Intimorita e persa, Jen sta tentando di trovare un nuovo equilibrio, di ripartire nonostante le gravi cicatrici che hanno irrimediabilmente segnato il suo animo. L'amicizia con Patsy Walker, alias Hellcat, la tiene ancorata alla realtà, ma la trasformazione è parecchio profonda, tanto da lasciare un segno anche sul suo alter ego: dal verde, Shulkie è passata al grigio, la stessa colorazione della versione primigenia di Hulk, creata da Stan Lee e Jack Kirby.

Il terzo volume della collana, proposto da Panini Comics con il lapidario titolo Jen Walters deve morire, cala il sipario sulla gestione di Mariko Tamaki e vede la protagonista affrontare il feroce attacco di... She-Hulk. Orchestrato dalla nemesi di suo cugino, il Capo, l’agguato costringe l'eroina a uno confronto doloroso quanto necessario con le sue paure.

Portando avanti uno sviluppo del personaggio coerente e credibile, la scrittrice canadese chiude il cerchio conducendo Jen attraverso prove fisiche e mentali che mettono a dura prova la sua resistenza, tanto da farle mettere in discussione i suoi punti fermi. Nei quattro capitoli di questo arco narrativo, tuttavia, viene concesso maggior spazio al piano del villain; uno spunto banale che poteva essere sviluppato in meno pagine. L’affascinante lavoro operato nei meandri della psiche di Jen – sublimato perfettamente in una copertina di Rahzzah – viene dunque sviluppato in maniera piacevole, tra soluzioni visionarie e dialoghi asciutti, ma non abbastanza incisiva. Il disequilibrio tra le diverse parti di questa serie è evidente e indebolisce la chiusura di un cammino che, almeno sino a questo punto, si era rivelato più che convincente.

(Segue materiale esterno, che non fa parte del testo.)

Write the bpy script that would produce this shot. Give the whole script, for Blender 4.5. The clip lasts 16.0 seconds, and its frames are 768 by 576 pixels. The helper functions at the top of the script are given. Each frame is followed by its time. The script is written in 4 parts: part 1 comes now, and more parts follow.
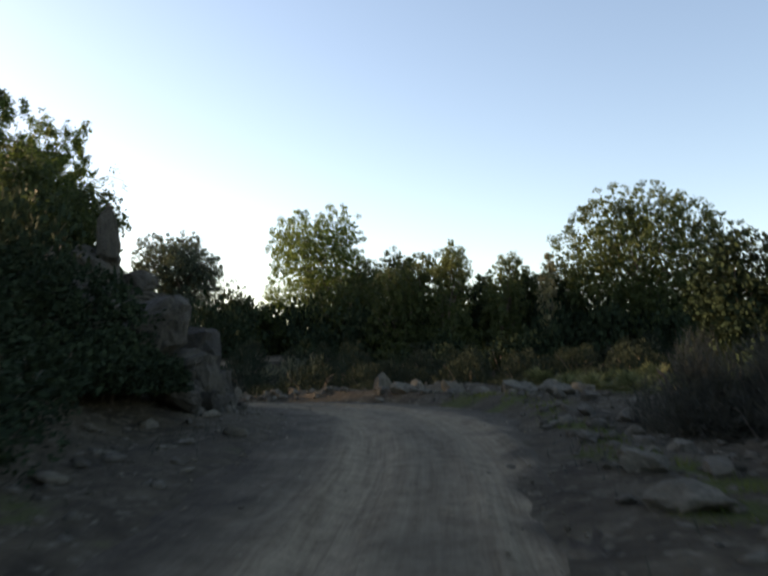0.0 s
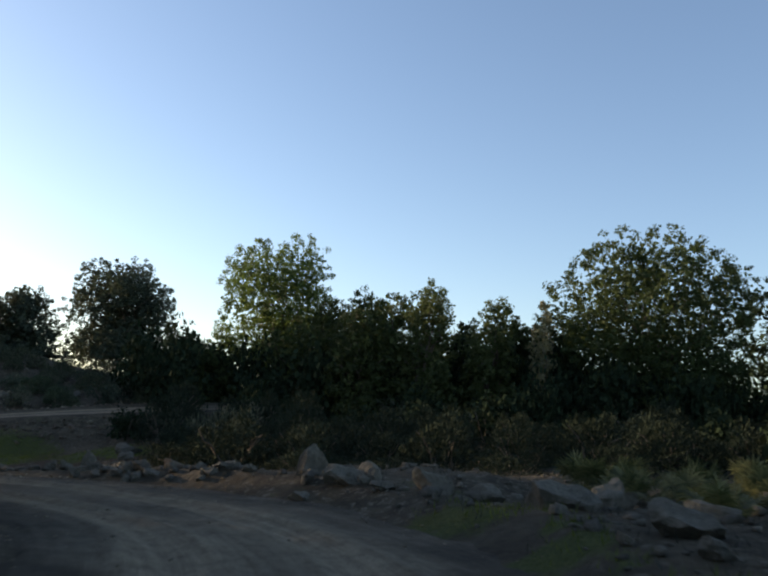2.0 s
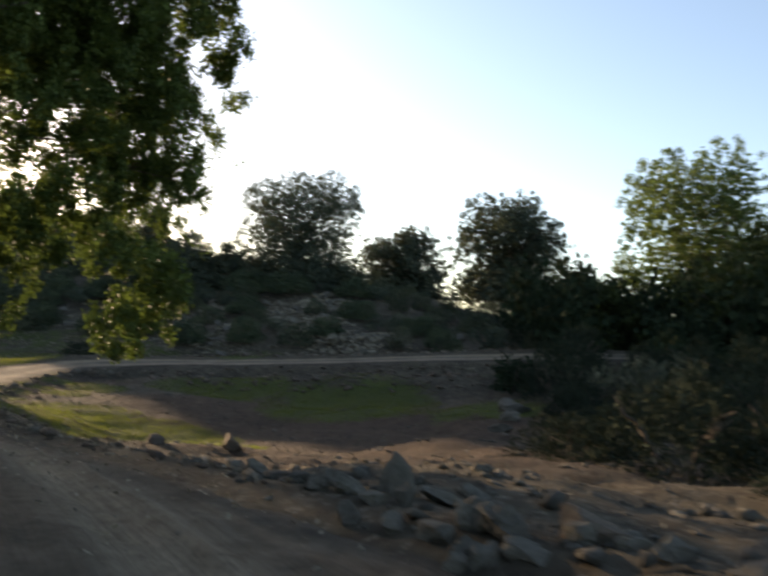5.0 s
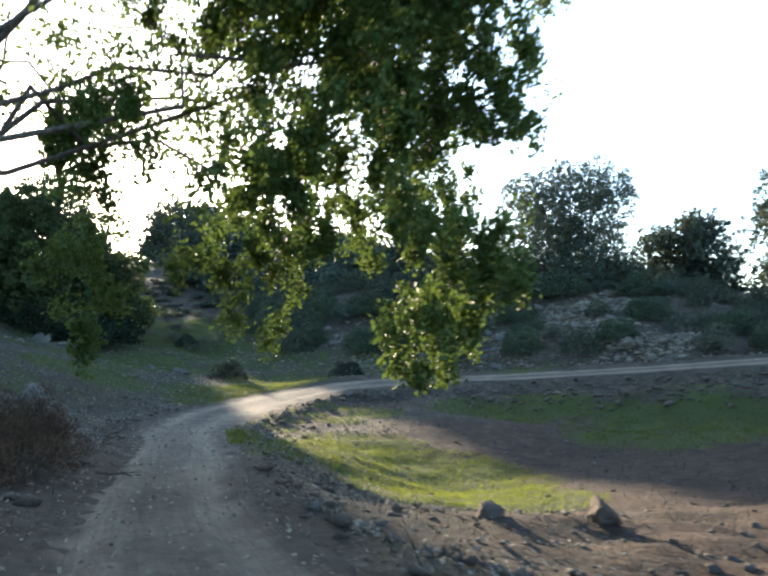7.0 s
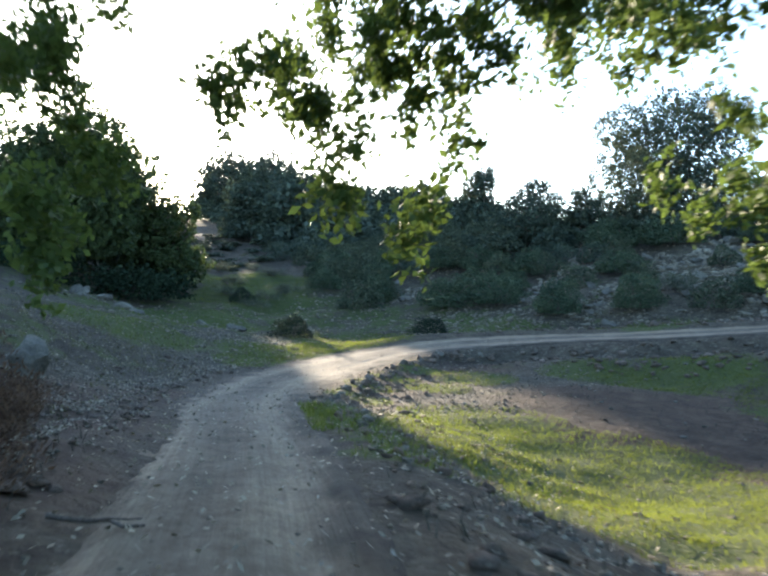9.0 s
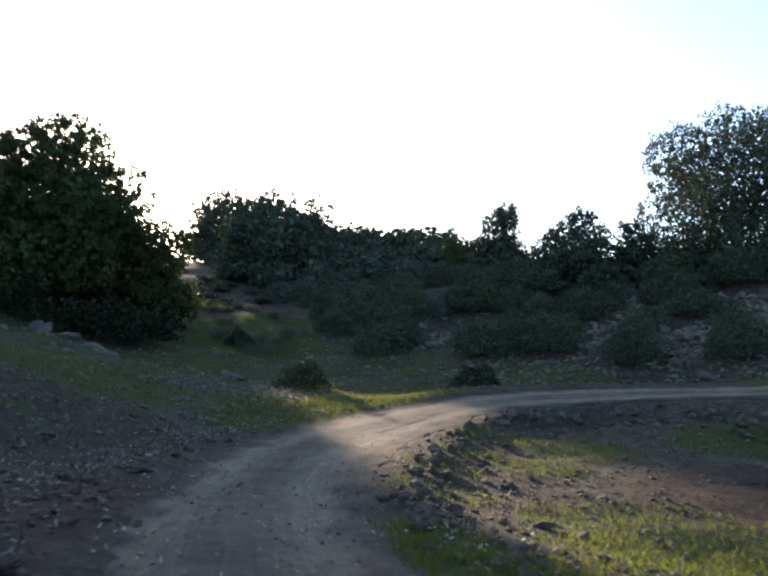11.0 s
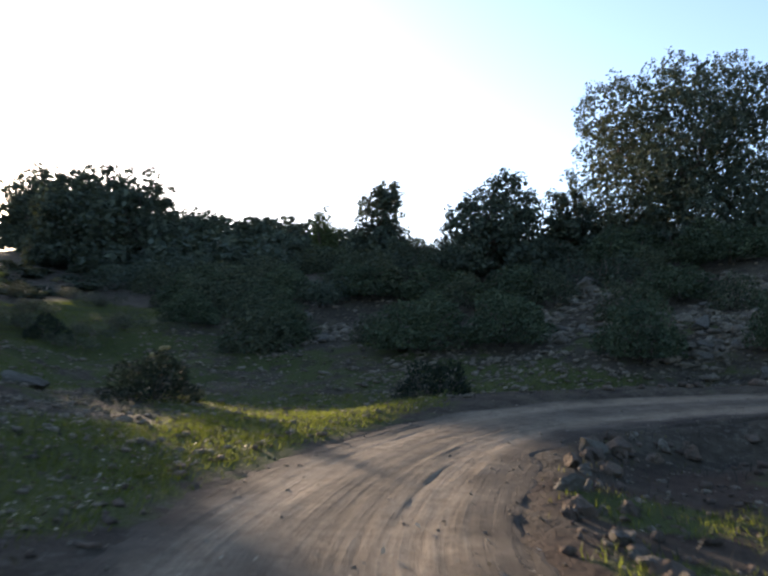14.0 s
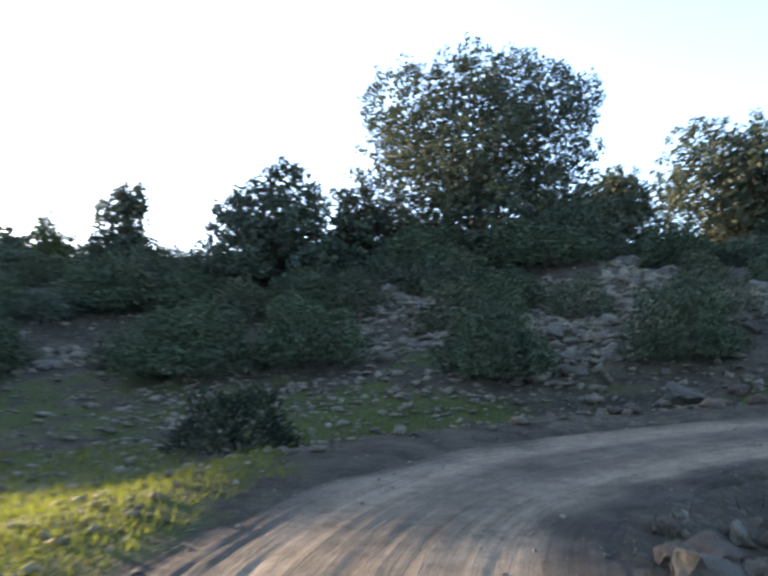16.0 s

She-Hulk #159, anteprima 02

Analizzando il lavoro della Tamaki, non possiamo che elogiare la volontà di scavare a fondo nella psicologia del personaggio portando avanti in maniera organica un percorso che la conducesse dalle conseguenze di Civil War II all'era Legacy, di cui questo arco narrativo fa parte. Una non ottimale gestione del finale, unito a una mediocre componente artistica che ha caratterizzato la maggior parte delle uscite, penalizza in maniera fin troppo netta She-Hulk (tornata al titolo originale dopo la parentesi solo come Hulk).

Sfogliando i precedenti volumi, si nota quanto i disegnatori siano stati il vero punto debole del progetto: Jahnoy Lindsay è solo l’ultimo di una serie di artisti che non sono riusciti a incidere sul personaggio, offrendo prove scialbe, prive di dinamismo ed espressività. Le tavole sono monotone, rese ancor più piatte dai colori di Federico Blee e Chris Sotomayor. Un limite non da poco per un ciclo di storie che avrebbe meritato un apporto di tutt’altro livello. Solo Diego Olortegui si dimostra all’altezza, sebbene le pagine conclusive siano avulse dal contesto.

Nel fresh start degli eroi Marvel, She-Hulk è membro titolare degli Avengers ed è tornata a essere l’eroina di sempre (più o meno). La strada percorsa per rialzarsi dagli incredibili colpi che la vita le ha inferto sono stati narrati da Mariko Tamaki in maniera ambiziosa, con risultati non sempre all’altezza delle aspettativa. Peccato.